Reading Leads Authors to Self Discovery


Jane Maiocco, Staff Writer

Moraga authors Darrion Theodore Carlyle, Linda Foley, and Al Foley answered questions about their writing careers, and their recent publications, on May 24 at an author festival hosted by the campus library.

Al Foley wrote his novel, Caleb’s Watch, for a “new challenge.” Linda Foley is the author of Caught in the Moment and Carlyle wrote Down By The Creek.

Librarian Sarah Morgan said, “The students who came were very engaged and I thought that the authors that came had fun talking about their craft because sometimes when you’re an author or any particular job, you work in your office or in your own brain so you don’t really get to share, so I think they had a fun time sharing.”

All 3 authors noted that their love for reading inspired their writing careers.  “I got into writing because I read a lot,” Carlyle said.

“I used to make believe I was sick so I could stay home and read…I don’t understand how people don’t read,” Linda Foley said.

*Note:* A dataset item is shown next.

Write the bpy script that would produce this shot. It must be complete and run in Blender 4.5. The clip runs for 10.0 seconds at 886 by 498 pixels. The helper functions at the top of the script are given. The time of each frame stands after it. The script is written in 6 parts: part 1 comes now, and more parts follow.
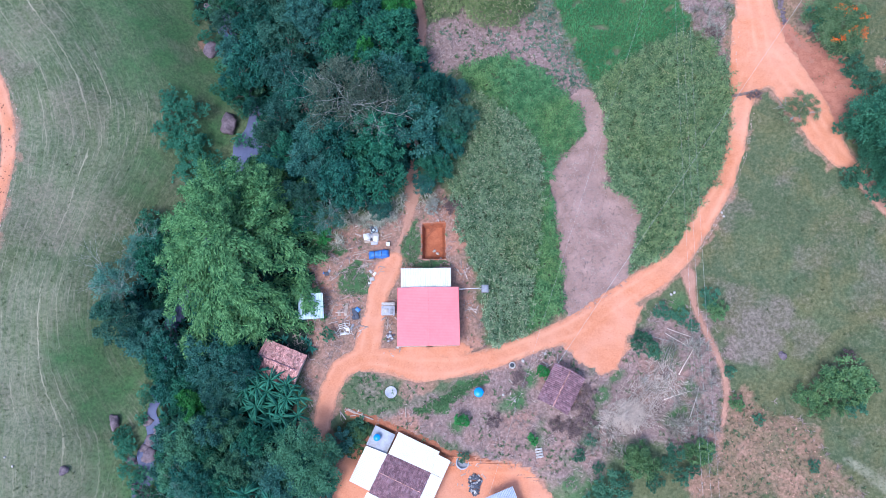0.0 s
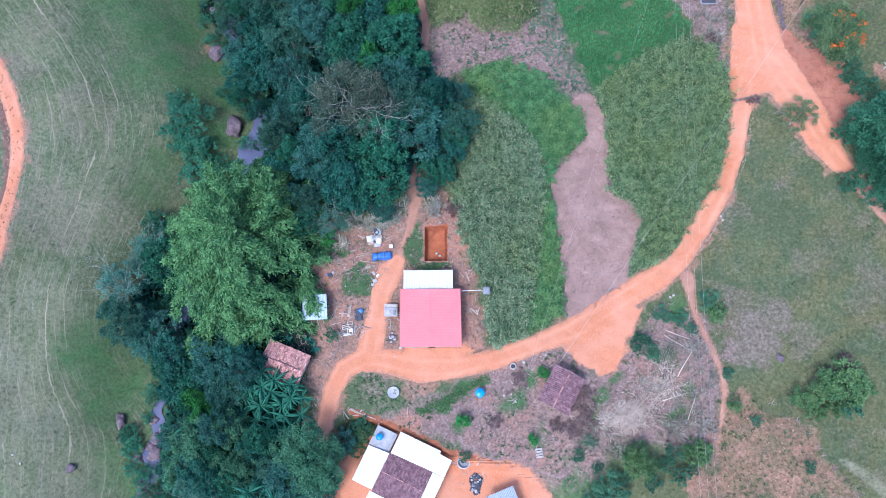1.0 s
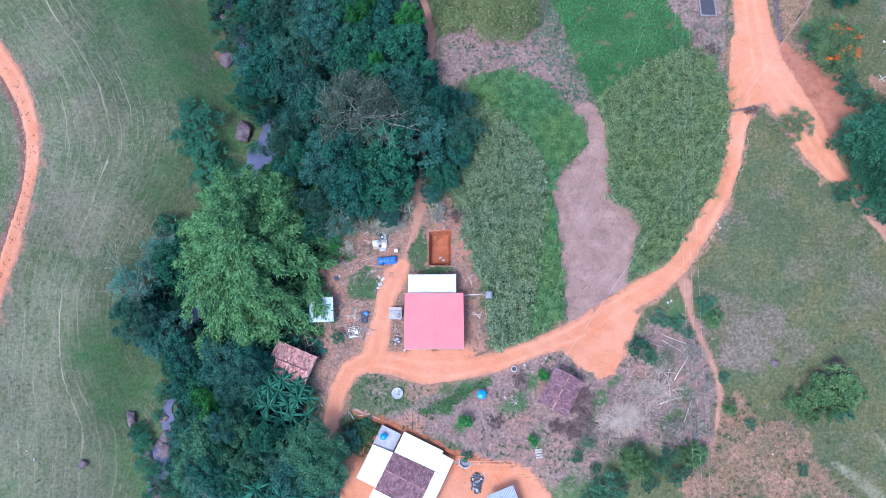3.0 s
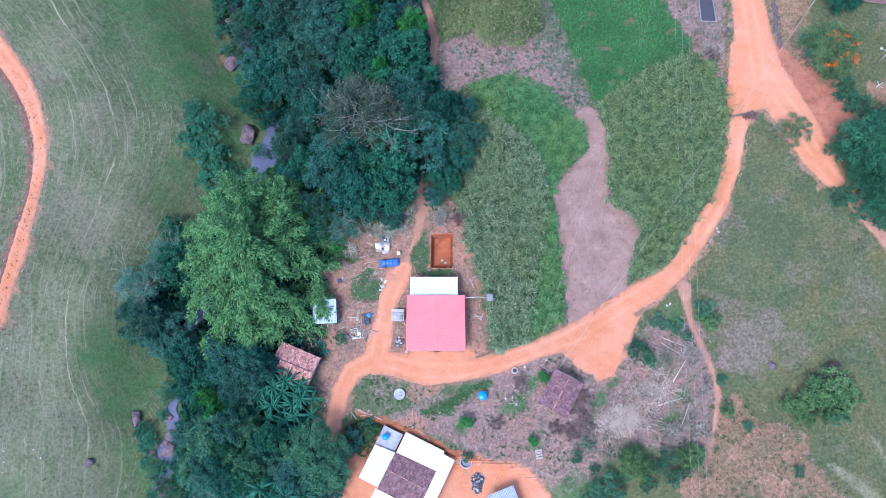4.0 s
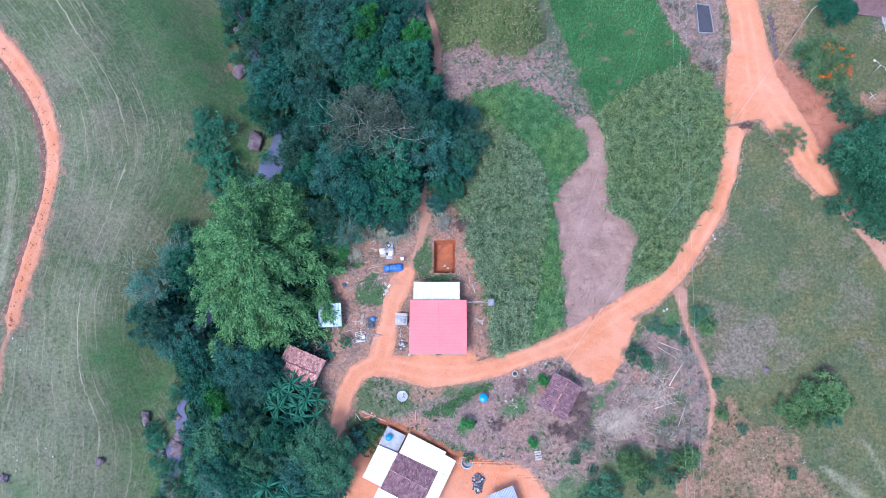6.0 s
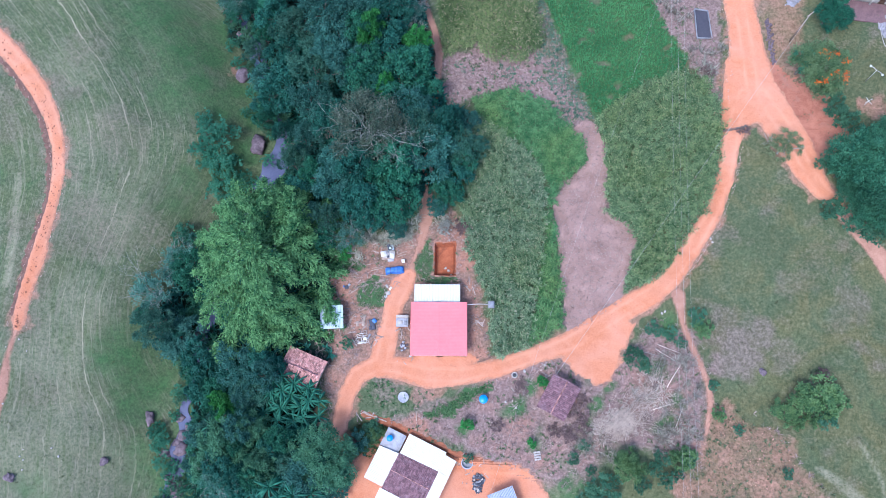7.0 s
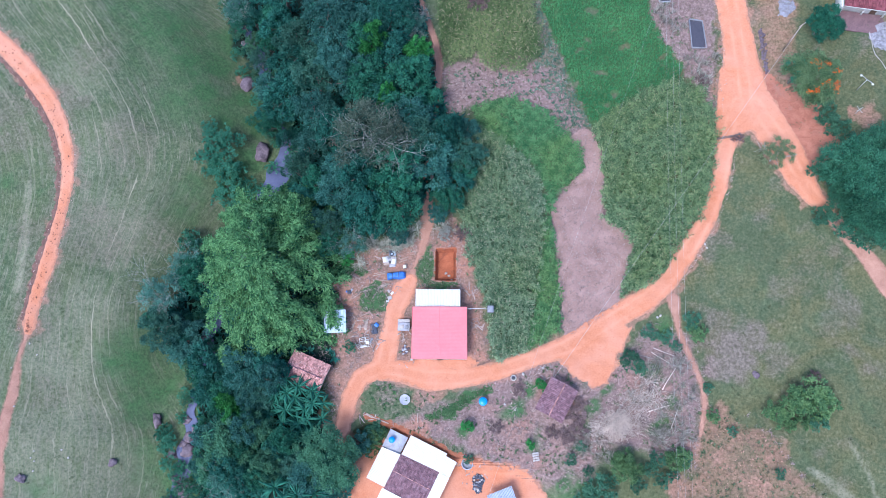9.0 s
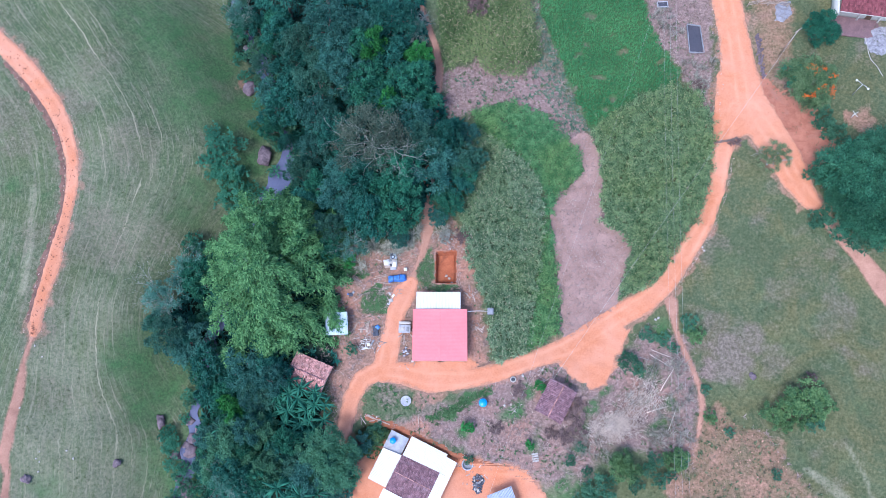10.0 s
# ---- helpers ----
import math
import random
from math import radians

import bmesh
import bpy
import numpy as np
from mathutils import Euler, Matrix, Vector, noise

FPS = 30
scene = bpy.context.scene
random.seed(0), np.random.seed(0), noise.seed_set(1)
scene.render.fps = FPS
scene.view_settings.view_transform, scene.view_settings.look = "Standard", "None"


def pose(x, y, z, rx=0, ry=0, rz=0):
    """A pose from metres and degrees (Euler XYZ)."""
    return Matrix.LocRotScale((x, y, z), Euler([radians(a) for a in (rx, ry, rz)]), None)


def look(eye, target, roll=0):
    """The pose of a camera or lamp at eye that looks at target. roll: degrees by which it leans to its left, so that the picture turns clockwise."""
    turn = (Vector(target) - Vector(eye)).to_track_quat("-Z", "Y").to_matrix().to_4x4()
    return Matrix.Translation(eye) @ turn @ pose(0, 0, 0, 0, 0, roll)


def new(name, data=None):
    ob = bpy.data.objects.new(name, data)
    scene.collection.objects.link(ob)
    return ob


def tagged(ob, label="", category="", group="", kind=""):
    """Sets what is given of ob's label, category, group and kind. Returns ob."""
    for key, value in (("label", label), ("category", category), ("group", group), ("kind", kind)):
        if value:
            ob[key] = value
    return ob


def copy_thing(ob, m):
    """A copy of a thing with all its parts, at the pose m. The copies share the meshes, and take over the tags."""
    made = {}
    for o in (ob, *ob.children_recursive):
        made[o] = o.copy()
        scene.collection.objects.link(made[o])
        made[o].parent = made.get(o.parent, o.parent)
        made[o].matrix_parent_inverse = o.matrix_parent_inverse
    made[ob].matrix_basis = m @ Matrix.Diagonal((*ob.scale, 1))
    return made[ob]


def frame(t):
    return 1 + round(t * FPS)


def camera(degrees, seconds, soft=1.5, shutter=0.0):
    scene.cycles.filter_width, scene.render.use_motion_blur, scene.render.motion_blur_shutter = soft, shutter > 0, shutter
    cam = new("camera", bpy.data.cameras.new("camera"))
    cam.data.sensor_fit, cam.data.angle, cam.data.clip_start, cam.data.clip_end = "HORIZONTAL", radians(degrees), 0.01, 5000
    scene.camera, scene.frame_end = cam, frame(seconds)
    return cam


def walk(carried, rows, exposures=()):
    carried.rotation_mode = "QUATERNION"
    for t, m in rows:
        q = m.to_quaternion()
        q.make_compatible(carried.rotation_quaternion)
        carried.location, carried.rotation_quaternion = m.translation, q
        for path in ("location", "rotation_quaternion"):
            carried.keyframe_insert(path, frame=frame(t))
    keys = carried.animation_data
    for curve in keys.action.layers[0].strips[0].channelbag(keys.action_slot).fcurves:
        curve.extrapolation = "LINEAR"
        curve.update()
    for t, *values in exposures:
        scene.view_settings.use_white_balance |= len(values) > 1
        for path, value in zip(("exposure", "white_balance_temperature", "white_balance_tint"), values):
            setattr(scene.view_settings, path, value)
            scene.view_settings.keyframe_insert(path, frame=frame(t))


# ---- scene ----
cam = camera(54.6, 10.0, soft=0.85)
METRES, EYE, TILT, LEAN, TURN = 15.0, 108.0, -74.4, 0.0, 0.0
ROWS = [
    (0.0, 0.0, 0.0, 0.0, 0.0, 0.0, -0.0),
    (0.5, 0.0015, -0.0494, 0.0117, 0.1, -0.03, -0.13),
    (1.0, 0.0012, -0.0982, 0.0262, 0.16, -0.05, -0.22),
    (1.5, 0.0004, -0.1468, 0.0404, 0.21, -0.08, -0.3),
    (2.0, 0.0007, -0.1955, 0.0527, 0.26, -0.09, -0.42),
    (2.5, 0.0004, -0.2439, 0.0677, 0.33, -0.12, -0.55),
    (4.0, -0.0092, -0.3882, 0.1165, 0.46, -0.21, -0.88),
    (4.5, -0.0083, -0.4367, 0.1292, 0.51, -0.21, -0.95),
    (5.0, -0.0089, -0.4851, 0.1424, 0.55, -0.2, -1.01),
    (5.5, -0.0089, -0.5337, 0.1555, 0.59, -0.2, -1.07),
    (7.0, -0.0015, -0.6774, 0.1913, 0.72, -0.18, -1.2),
    (7.5, 0.0008, -0.7247, 0.2039, 0.75, -0.17, -1.21),
    (8.0, 0.0023, -0.7725, 0.2169, 0.78, -0.17, -1.21),
    (8.5, 0.0047, -0.8193, 0.2296, 0.8, -0.16, -1.17),
    (9.0, 0.0054, -0.8675, 0.2428, 0.79, -0.15, -1.13),
    (9.5, 0.0063, -0.9152, 0.2552, 0.81, -0.14, -1.12),
    (10.0, 0.0069, -0.9621, 0.2679, 0.82, -0.12, -1.1),
]
STOPS, KELVIN, TINT = 1.41, 5600, 15
walk(cam, [(t, pose(0, 0, EYE, TILT, LEAN, TURN) @ pose(METRES * x, METRES * y, METRES * z, 90 + pitch, roll, yaw)) for t, x, y, z, yaw, pitch, roll in ROWS],
     exposures=[(0.0, STOPS, KELVIN, TINT), (10.0, STOPS, KELVIN, TINT)])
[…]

When Linda Foley moved to the United States from Germany. She said she “had issues assimilating” so she kept a diary. “I encourage a lot of young people to keep diaries.”

Carlyle talked about the importance of writing to help him discover himself. “I understood who I was through my writing and so the journey of self-learning is something that I feel students can understand just by jotting some things down,” he said. “It was just my way of expressing my emotions and I didn’t learn about that until I got older but when I think back about it now it just me trying to learn how to express myself.”

Linda Foley also found writing essential for discovering her identity. “Writing is the best way to present who you are. People can take things away from you, they can take your clothes, they can take your money, but you still have your language and it should be treated with respect,” she said. “There’s so much positive to say about just being involved in words because it just brings your inner self to life. It makes you feel better, deeper, and more appreciative.”

According to Morgan, “the most valuable part was for the students to realize that writing is a lifelong process and you don’t just become a published author overnight.”

Carlyle advised young writers to “just be yourself, develop your own style and just have fun with it and you’ll find yourself in the place that you want to be.”